O general Tomás Paiva, comandante do Exército, diz que já estava consolidada a certeza de que as Forças Armadas nunca tiveram poder moderador (Crédito:Mateus Bonomi)

Artigo 142

No inquérito da Polícia Federal que investiga a tentativa de golpe, o artigo 142 é citado por vários militares envolvidos.

Segundo o ex-ajudante de ordens de Bolsonaro, tenente-coronel Mauro Cid, o ex-ministro da Saúde e hoje deputado federal Eduardo Pazuello estimulou Bolsonaro a usar o texto constitucional para promover a ruptura.

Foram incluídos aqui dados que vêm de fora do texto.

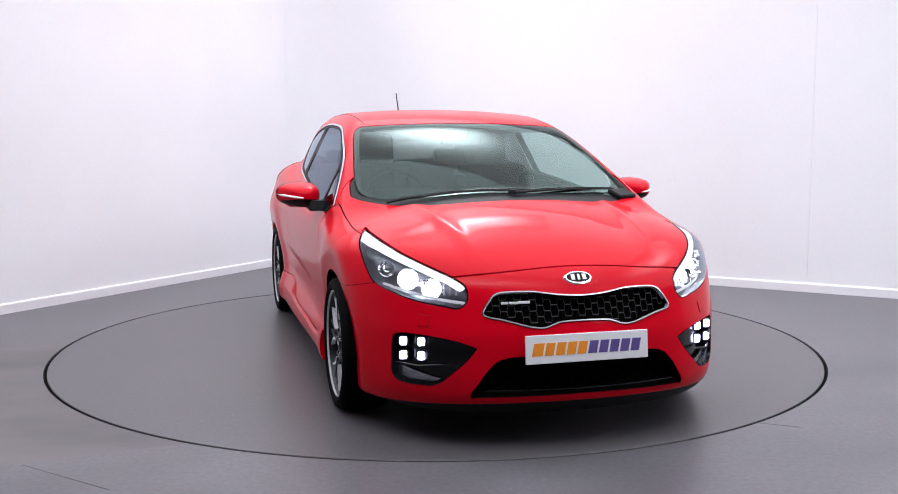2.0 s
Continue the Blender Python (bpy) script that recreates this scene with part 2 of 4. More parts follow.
def cove(name, radius, steps=24):
    """A quarter-round that softens the corner of the two white walls."""
    bm = bmesh.new()
    mid = C0 + (LEFT_DIR + RIGHT_DIR) * radius
    rows = []
    for i in range(steps + 1):
        a = math.pi / 2 * i / steps
        d = -(LEFT_DIR * math.cos(a) + RIGHT_DIR * math.sin(a))
        rows.append([bm.verts.new(mid + d * rr + Vector((0, 0, z))) for rr, z in ((radius - 0.002, 0), (radius - 0.002, HEIGHT), (radius + 0.03, HEIGHT), (radius + 0.03, 0))])
    for a, b in zip(rows, rows[1:]):
        for j in range(4):
            bm.faces.new((a[j], a[(j + 1) % 4], b[(j + 1) % 4], b[j]))
    return tagged(part(name, bm, WALL, smooth=True), kind="structure")


cove("wall_corner_cove", 0.62)
# walls out of view, grey only to limit the light they throw back
wall("wall_back", C3, C2, 0, HEIGHT, mat=UNSEEN_WALL)
wall("wall_side", C2, C1, 0, HEIGHT, mat=UNSEEN_WALL)


def skirting(name, a, b):
    d = (b - a).normalized()
    inn = Vector((-d.y, d.x, 0))
    m = Matrix((( inn.x, 0, d.x, a.x), (inn.y, 0, d.y, a.y), (0, 1, 0, 0), (0, 0, 0, 1)))
    outline = [(0, 0.0), (0.018, 0.0), (0.018, 0.062), (0.014, 0.070), (0.006, 0.074), (0, 0.074)]
    return tagged(part(name, prism(outline, (b - a).length, m), SKIRT), kind="structure")


skirting("skirting_left", C0 + LEFT_DIR * 0.001, C3)
skirting("skirting_right", C1, C0 + RIGHT_DIR * 0.02)

# ceiling board with the luminous panels hung below it
mc = Matrix.Translation(CENTRE + Vector((0, 0, HEIGHT + 0.06))) @ Matrix.Rotation(math.atan2(RIGHT_DIR.y, RIGHT_DIR.x), 4, "Z")
tagged(part("ceiling", box((ROOM + 0.4, ROOM + 0.4, 0.12), mc), CEILING), kind="structure")
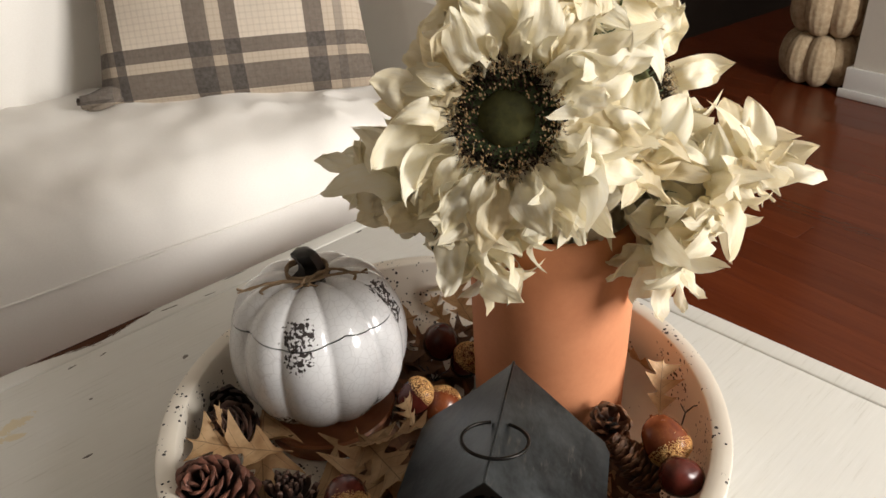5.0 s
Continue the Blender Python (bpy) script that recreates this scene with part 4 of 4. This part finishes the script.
# ---------------------------------------------------------------- rope pumpkins on the floor
def rope_lobe(rx, ry, rz):
    rows = []
    for j in range(19):
        ph = math.pi * j / 18
        row = []
        for i in range(60):
            t = 2 * math.pi * i / 60
            g = 1 + 0.045 * abs(math.sin(t * 7.5)) + 0.012 * math.sin(ph * 60 + t * 7)
            s = max(math.sin(ph), 0.02) ** 0.9
            row.append((rx * s * math.cos(t) * g, ry * s * math.sin(t) * g, rz * math.cos(ph)))
        rows.append(row)
    bm = sheet(rows, closed=True)
    bmesh.ops.remove_doubles(bm, verts=bm.verts[:], dist=1e-4)
    return mesh("rope_lobe", bm, M_ROPE, 180)


LOBE = rope_lobe(0.066, 0.056, 0.098)
ST = Vector((1.545, 2.66, 0))
for k, (s, z, turn) in enumerate(((0.92, 0.090, 10), (0.97, 0.268, 30), (0.8, 0.435, 0))):
    ob = thing("rope_pumpkin", Matrix.Translation(ST + Vector((0.012 * k, -0.01 * k, z))) @ pose(0, 0, 0, 0, 0, turn) @ Matrix.Scale(s, 4), "pale jute rope pumpkin in a stack on the floor", "pumpkin decoration", "stack of rope pumpkins")
    for i in range(8):
        part("rope_lobe", LOBE, None, ob, "", Matrix.Rotation(2 * math.pi * i / 8, 4, "Z") @ Matrix.Translation((0.088, 0, 0)))
    part("core", lathe([(0, -0.08), (0.07, -0.078), (0.075, 0.078), (0, 0.08)], 24), M_ROPE, ob)

# ---------------------------------------------------------------- floorboards
fl = solid("floor", boxed(A0, WIN_B, -0.05, A1, BACK, -0.004), M_SUB, R, "glossy red-brown wooden floorboards", "floor", "structure")
PBW, PBL = 0.083, 1.1
bplank = mesh("plank", boxed(-PBW / 2 + 0.0002, -PBL / 2 + 0.0002, -0.018, PBW / 2 - 0.0002, PBL / 2 - 0.0002, 0.0, bevel=0.0006, seg=1), M_PLANK)
rng = random.Random(4)
rest = bmesh.new()
for i in range(int((A1 - A0) / PBW)):
    x = A0 + PBW * (i + 0.5)
    y = WIN_B - rng.random() * PBL
    while y < BACK:
        y0, y1 = max(y, WIN_B), min(y + PBL, BACK)
        if y1 - y0 > 0.02:
            if 0.6 < x < 4.0 and 0.0 < (y0 + y1) / 2 < 4.2:
                pl = new("plank", bplank)
                pl.parent = fl
                pl.matrix_basis = pose(x, (y0 + y1) / 2, 0) @ Matrix.Diagonal((1, (y1 - y0) / PBL, 1, 1))
            else:
                box(rest, x - PBW / 2 + 0.0002, y0 + 0.0002, -0.018, x + PBW / 2 - 0.0002, y1 - 0.0002, 0.0)
        y += PBL
tagged(part("planks", rest, M_PLANK, fl), kind="stuff")
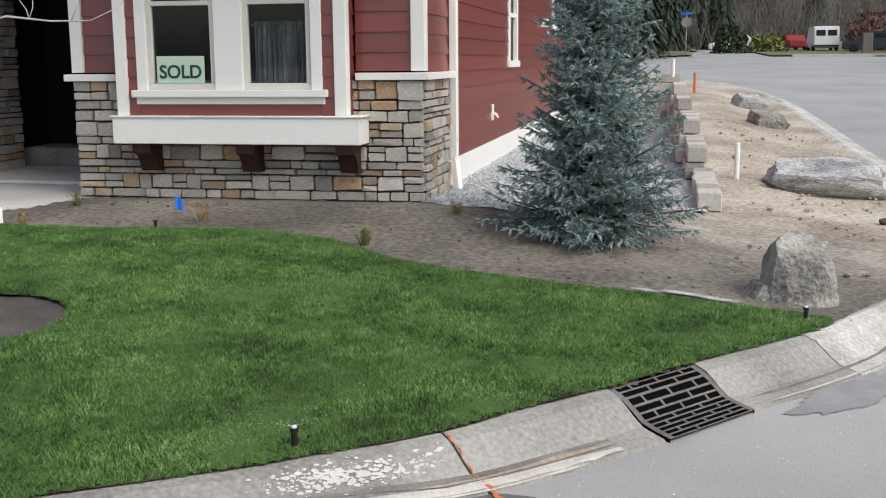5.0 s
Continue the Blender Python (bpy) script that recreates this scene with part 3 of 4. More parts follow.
def masonry(parent, origin, direction, width, z0, z1, seed, back=0.12, keep=None):
    """Coursed ledgestone on a mortar bed: stones proud by a few centimetres, face towards the right-hand normal of direction."""
    d = Vector((*direction, 0)).normalized()
    nrm = Vector((d.y, -d.x, 0))
    o = Vector((*origin, 0))
    bm = bmesh.new()
    c = [o - nrm * 0.04, o + d * width - nrm * 0.04, o + d * width - nrm * back, o - nrm * back]
    lo = [bm.verts.new((q.x, q.y, z0)) for q in c]
    hi = [bm.verts.new((q.x, q.y, z1)) for q in c]
    bm.faces.new(lo[::-1])
    bm.faces.new(hi)
    for k in range(4):
        bm.faces.new((lo[k], lo[(k + 1) % 4], hi[(k + 1) % 4], hi[k]))
    bmesh.ops.recalc_face_normals(bm, faces=bm.faces)
    bed = part("stone_wall", bm, MORTAR, parent, "grey and tan coursed ledgestone veneer")
    rr = random.Random(seed)
    rot = Euler((0, 0, math.atan2(d.y, d.x)))
    z = z0
    while z < z1 - 0.03:
        h = rr.choice((0.05, 0.06, 0.075, 0.09, 0.11, 0.14))
        if z == z0:
            h = 0.14
        if z1 - z - h < 0.05:
            h = z1 - z
        x = 0.0
        while x < width - 0.01:
            w = rr.uniform(0.26, 0.46) if z == z0 else rr.uniform(0.1, 0.36) if h < 0.1 else rr.uniform(0.12, 0.32)
            if width - x - w < 0.1:
                w = width - x
            rows = [(z, h)]
            if h > 0.11 and rr.random() < 0.35:
                k = rr.uniform(0.4, 0.6) * h
                rows = [(z, k), (z + k, h - k)]
            for zz, hh in rows:
                th = rr.uniform(0.06, 0.09)
                p = o + d * (x + w / 2) + nrm * (rr.uniform(-0.01, 0.018) - th / 2 + 0.012)
                if keep and not keep(p, zz + hh / 2):
                    continue
                st = new("stone", rr.choice(SHAPES))
                st.parent = bed
                st.location, st.rotation_euler = (p.x, p.y, zz + hh / 2), rot
                st.scale = (w - 0.015, th, hh - 0.015)
            x += w
        z += h
    return bed


def siding(parent, origin, direction, width, z0, z1, mat, name="plank", step=0.18, label=""):
    """Lapped boards; each board tilts so that its foot stands proud."""
    d = Vector((*direction, 0)).normalized()
    nrm = Vector((d.y, -d.x, 0))
    z = z0
    o = Vector((*origin, 0))
    while z < z1 - 0.01:
        t = min(z + step, z1)
        bm = bmesh.new()
        prof = ((0.022, z - 0.012), (0.005, t), (-0.08, t), (-0.08, z - 0.012 if z > z0 else z))
        if z == z0:
            prof = ((0.022, z), (0.005, t), (-0.08, t), (-0.08, z))
        ends = []
        for s in (0, width):
            ends.append([bm.verts.new((o + d * s + nrm * u) + Vector((0, 0, q))) for u, q in prof])
        for k in range(4):
            bm.faces.new((ends[0][k], ends[1][k], ends[1][(k + 1) % 4], ends[0][(k + 1) % 4]))
        bm.faces.new(ends[0])
        bm.faces.new(ends[1][::-1])
        bmesh.ops.recalc_face_normals(bm, faces=bm.faces)
        part(name, bm, mat, parent)
        z = t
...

Em longo depoimento à PF, o general da reserva Laércio Virgílio chega ao desatino de afirmar que a ruptura seria feita “dentro da lei e da ordem” e que procurou convencer o ex-comandante do Exército, general Marco Antônio Freire Gomes, da “constitucionalidade” da intervenção militar, conforme parecer do jurista Ives Gandra Martins.

Recusada por Freire Gomes e pelo ex-comandante da Aeronáutica, tenente-brigadeiro Carlos Baptista Júnior, no período mais agudo da tentativa golpista, a tese foi definitivamente sepultada pelo ministro da Defesa, José Múcio Monteiro, que considerou a decisão uma “confirmação do óbvio”, e pelo atual comandante do Exército, general Tomás Paiva.

Ele afirmou que a decisão do STF consolidou o texto constitucional e sustentou que não existe no Brasil o poder moderador que tentaram atribuir às Forças Armadas.

“Não há novidade para nós. Isso já estava consolidado como entendimento e não causava dúvidas no Exército brasileiro.”

Paiva acha que a interpretação do STF foi correta e afirma que as Forças Armadas têm seu papel na defesa da soberania e dos interesses nacionais definidos na Constituição, mas não exerce nenhum poder moderador. “Isso já estava consolidado.”